DTensor random RNG state support for non-CUDA backends

DTensor random ops mesh support for a backend is checked with is_rng_supported_mesh, which checks the presence of hasattr(device_handle, “set_rng_state”).

For CPU RNG state, this seems to return False. However, If a backend uses CPU RNG state and has a set_rng_state() implemented, it sets is_rng_supported_mesh to be True and DTensor random mechanism tries to use OffsetBasedRNGTracker. The seed and offset based APIs assume the RNG state to be a CUDA like offset based.
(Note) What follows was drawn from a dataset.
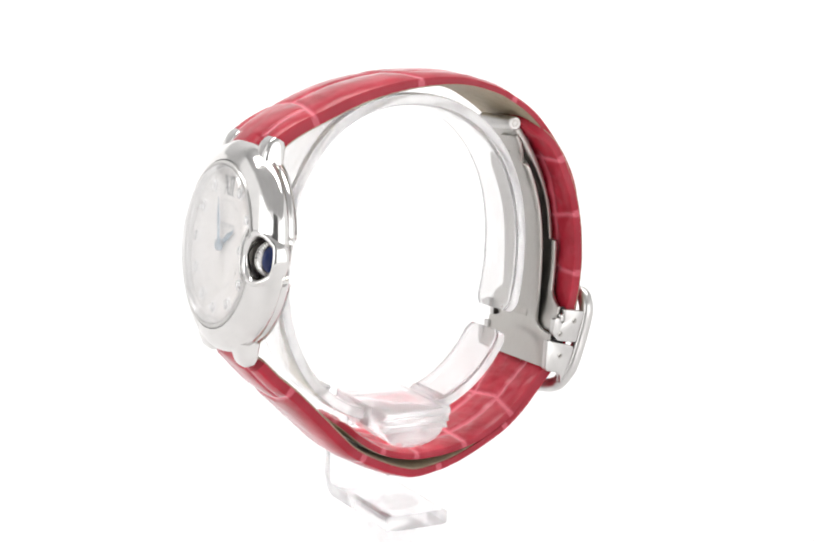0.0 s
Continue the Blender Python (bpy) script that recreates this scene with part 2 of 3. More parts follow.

CPU RNG state doesn’t work and fails as shown below -

[rank0]:   File ".../.local/lib/python3.10/site-packages/torch/distributed/_tensor/random.py", line 176, in _distribute_region
[rank0]:     old_offset = self.get_offset("parallel-rng")
[rank0]:   File ".../.local/lib/python3.10/site-packages/torch/distributed/_tensor/random.py", line 195, in get_offset
[rank0]:     return int(offset_tensor.item())
[rank0]: RuntimeError: a Tensor with 631 elements cannot be converted to Scalar

Is there a plan to enhance the DTensor to use CPU like RNG state, or is it possible to mark is_rng_supported_mesh to be false for backends that use CPU RNG state and not the offset based RNG state?

1 Like

Hey!

cc @wanchaol in case he’s seeing this.
This kind of request might be best as an issue on github though as this is where we track features and improvements usually!

Thanks @albanD . I have submitted DTensor RNG state for non CUDA backends · Issue #138329 · pytorch/pytorch · GitHub for this.